Les dernières données du recensement de 2016 en font état : «le nombre de personnes qui parlent une langue autochtone à la maison (228 770 personnes) est supérieur au nombre de personnes qui ont une langue maternelle autochtone (213 230 personnes) », a noté l’organisme statistique fédéral. «Cette différence, particulièrement marquée chez les personnes âgées de 0 à 14 ans, témoigne de l’acquisition croissante d’une langue autochtone comme langue seconde.»
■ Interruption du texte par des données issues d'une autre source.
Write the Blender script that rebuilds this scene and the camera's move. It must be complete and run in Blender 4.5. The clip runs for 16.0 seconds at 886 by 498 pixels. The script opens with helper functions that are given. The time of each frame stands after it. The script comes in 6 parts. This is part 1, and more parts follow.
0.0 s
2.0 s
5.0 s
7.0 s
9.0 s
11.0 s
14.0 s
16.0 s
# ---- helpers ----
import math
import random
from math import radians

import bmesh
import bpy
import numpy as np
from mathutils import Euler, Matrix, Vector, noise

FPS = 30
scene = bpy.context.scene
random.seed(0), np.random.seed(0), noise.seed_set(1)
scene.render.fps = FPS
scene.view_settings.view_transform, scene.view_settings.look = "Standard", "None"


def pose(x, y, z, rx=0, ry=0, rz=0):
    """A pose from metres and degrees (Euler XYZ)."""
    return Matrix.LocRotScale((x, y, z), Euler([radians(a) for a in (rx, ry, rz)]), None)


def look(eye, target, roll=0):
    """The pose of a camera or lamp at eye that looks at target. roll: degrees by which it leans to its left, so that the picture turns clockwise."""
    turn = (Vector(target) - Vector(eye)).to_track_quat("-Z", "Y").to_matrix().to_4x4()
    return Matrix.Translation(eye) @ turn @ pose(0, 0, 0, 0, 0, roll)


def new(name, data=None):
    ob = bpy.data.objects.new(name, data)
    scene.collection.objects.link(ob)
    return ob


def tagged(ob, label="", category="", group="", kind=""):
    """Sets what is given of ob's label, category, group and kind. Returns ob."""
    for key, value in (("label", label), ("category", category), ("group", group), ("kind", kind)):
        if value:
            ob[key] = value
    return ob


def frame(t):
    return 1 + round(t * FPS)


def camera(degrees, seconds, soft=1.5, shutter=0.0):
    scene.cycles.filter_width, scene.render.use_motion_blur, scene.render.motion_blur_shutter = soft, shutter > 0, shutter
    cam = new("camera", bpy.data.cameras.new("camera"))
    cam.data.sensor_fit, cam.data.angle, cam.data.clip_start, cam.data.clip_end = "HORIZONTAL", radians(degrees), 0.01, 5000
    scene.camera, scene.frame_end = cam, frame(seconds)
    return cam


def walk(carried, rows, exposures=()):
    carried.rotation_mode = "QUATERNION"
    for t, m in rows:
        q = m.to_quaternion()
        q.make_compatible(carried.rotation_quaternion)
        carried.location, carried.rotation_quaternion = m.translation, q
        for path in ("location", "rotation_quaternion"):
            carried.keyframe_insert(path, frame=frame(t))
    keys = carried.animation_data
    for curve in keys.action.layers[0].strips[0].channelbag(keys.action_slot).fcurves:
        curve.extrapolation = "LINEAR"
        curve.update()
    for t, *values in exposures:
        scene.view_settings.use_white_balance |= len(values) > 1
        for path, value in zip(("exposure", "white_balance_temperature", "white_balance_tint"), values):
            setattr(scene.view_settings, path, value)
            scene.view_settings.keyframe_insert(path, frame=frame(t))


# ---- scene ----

Selon Virginie Michel, la perte de la langue innue s’accompagne de la perte des traditions, et vice versa. «Quand tu comprends la langue, tu te rends compte qu’une bonne partie de celle-ci est liée à la nature. Mais si tu ne vis pas dans
la nature, l’utilisation de ces mots-là ne se fait plus, parce que tu côtoies une autre réalité», observe-t-elle. «La richesse de notre langue, qui remonte à des millénaires, se perd aussi en raison de la sédentarité. »
Quand elle ouvre le dictionnaire, Virginie Michel constate que son peuple n’utilise qu’une infime partie du vocabulaire qui est à sa disposition. «[La langue] se meurt. Ça m’a fait mal de me rendre compte de ça », se désole-t-elle.
Ô Kanata
Mais la femme innue ne se décourage pas. Avant les vidéos, elle a créé des affiches sur lesquelles les parties du corps humain ou les animaux étaient présentés en innu. Elle a aussi créé, avec le studio ambulant Wapikoni mobile, sa propre version de l’hymne national canadien. Son Ô Kanata est un manifeste, un chant qui rassemble les valeurs communes des autochtones du pays.
«À la fin du film, j’ai demandé qu’on reconnaisse les langues autochtones comme langues officielles. Je sais que c’est utopique de penser que 50 langues vont être reconnues! Mais j’aimerais qu’elles aient un statut particulier, demande-telle. Parce qu’on se fait écraser.»
Au téléphone, sa voix se brise. «Nos langues ont été… Je vais pleurer… Nos langues ont été mises dans des tiroirs, malmenées, insultées, humiliées », lance-t-elle.
Adolescente, Virginie Michel était gênée de s’exprimer en français devant les «Blancs» qu’elle côtoyait à l’école, en raison de son accent. « Mon père m’a dit : “ma fille, dis-toi bien que tu maîtrises non seulement leur langue, mais aussi la tienne. Tu ne dois pas avoir honte. Tu dois être fière de ta langue et tu dois continuer à t’exprimer” », raconte-t-elle.
Des années plus tard, elle a défendu le droit de ses enfants de s’exprimer en innu dans l’école de Sept-Îles qu’ils fréquentaient, et où la direction voulait les bâillonner. «J’ai dit: “c’est bien dommage, mais en ce qui me concerne, jamais, jamais — c’est plate à dire —, mais jamais je ne vous autoriserai à dire à mon enfant qu’il n’a pas le droit de parler sa langue”. »
Le mot préféré de Virginie Michel, en innu, est minuatikushun. «Le mot renvoie à la paix, à la sérénité, à la grâce de Dieu, à un sentiment de plénitude », explique-t-elle. Il renvoie à ce sentiment que l’Innue trouvera quand les enfants, autour d’elle, recommenceront à jouer dans leur langue.